**EXERCISE AIM**
Return only the lines running from the line with "setattr(scene.view_settings, path, value)" down to the line with "scene.view_settings.keyframe_insert(path, frame=frame(t))", both included, exactly as they appear.

Stored records
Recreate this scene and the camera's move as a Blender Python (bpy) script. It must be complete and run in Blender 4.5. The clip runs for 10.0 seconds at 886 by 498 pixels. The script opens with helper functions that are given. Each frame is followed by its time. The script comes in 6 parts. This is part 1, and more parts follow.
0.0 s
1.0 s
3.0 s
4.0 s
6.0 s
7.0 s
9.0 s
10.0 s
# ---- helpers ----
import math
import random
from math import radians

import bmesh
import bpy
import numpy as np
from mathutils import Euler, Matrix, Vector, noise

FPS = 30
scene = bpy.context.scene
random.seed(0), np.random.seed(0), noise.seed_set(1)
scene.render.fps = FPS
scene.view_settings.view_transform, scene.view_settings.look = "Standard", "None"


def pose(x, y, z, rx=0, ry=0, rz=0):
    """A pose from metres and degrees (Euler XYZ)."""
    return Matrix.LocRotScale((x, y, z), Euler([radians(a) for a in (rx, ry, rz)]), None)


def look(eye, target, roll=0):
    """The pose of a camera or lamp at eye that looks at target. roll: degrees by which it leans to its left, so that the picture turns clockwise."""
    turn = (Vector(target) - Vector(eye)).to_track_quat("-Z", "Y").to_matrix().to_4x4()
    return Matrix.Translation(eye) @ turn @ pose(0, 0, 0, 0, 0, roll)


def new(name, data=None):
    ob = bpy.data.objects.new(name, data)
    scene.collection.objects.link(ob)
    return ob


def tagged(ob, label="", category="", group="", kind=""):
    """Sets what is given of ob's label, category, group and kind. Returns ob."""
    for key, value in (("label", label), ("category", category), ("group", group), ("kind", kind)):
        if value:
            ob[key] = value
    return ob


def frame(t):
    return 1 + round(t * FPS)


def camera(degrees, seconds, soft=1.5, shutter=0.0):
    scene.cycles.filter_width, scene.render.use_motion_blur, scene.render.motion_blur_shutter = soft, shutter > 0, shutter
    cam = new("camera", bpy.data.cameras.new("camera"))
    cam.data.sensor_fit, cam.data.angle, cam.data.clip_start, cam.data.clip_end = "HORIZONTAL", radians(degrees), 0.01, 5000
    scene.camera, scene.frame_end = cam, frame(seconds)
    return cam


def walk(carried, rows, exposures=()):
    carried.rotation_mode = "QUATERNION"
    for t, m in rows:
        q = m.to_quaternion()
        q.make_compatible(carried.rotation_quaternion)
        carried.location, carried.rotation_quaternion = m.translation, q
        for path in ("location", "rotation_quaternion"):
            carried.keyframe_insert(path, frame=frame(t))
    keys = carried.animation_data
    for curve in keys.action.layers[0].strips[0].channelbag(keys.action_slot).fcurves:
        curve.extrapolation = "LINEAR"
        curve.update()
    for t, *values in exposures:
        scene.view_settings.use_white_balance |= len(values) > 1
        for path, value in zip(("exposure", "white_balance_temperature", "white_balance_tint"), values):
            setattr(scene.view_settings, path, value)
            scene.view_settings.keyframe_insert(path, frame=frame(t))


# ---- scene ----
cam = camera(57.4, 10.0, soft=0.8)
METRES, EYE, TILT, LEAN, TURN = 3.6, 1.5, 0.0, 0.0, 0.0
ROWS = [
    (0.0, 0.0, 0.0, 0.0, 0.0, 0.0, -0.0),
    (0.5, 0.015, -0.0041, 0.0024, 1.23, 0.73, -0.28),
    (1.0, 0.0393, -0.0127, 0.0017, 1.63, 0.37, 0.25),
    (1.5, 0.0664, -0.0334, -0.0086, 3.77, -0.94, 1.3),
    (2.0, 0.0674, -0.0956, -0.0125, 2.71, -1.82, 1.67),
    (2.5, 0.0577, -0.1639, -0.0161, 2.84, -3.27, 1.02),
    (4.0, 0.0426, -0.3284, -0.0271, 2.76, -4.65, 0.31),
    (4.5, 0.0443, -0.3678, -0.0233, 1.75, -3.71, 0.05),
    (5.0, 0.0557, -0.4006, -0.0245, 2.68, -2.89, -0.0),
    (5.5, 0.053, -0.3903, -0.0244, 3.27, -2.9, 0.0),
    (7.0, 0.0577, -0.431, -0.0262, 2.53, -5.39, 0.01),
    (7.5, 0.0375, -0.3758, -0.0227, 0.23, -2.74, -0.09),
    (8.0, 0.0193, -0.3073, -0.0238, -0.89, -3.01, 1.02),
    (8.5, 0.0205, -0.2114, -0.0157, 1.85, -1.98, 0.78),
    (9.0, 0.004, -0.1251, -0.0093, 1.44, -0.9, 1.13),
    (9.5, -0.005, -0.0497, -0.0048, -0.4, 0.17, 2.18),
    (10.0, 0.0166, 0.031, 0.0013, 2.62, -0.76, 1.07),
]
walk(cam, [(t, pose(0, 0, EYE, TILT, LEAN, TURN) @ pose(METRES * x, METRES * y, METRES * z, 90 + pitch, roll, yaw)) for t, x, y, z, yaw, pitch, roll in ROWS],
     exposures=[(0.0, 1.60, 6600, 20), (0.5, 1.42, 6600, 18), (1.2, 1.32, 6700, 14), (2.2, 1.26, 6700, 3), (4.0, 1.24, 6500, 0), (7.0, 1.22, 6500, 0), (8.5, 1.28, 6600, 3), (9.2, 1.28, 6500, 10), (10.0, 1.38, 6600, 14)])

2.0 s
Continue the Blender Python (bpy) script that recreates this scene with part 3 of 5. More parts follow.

**RESULT**
            setattr(scene.view_settings, path, value)
            scene.view_settings.keyframe_insert(path, frame=frame(t))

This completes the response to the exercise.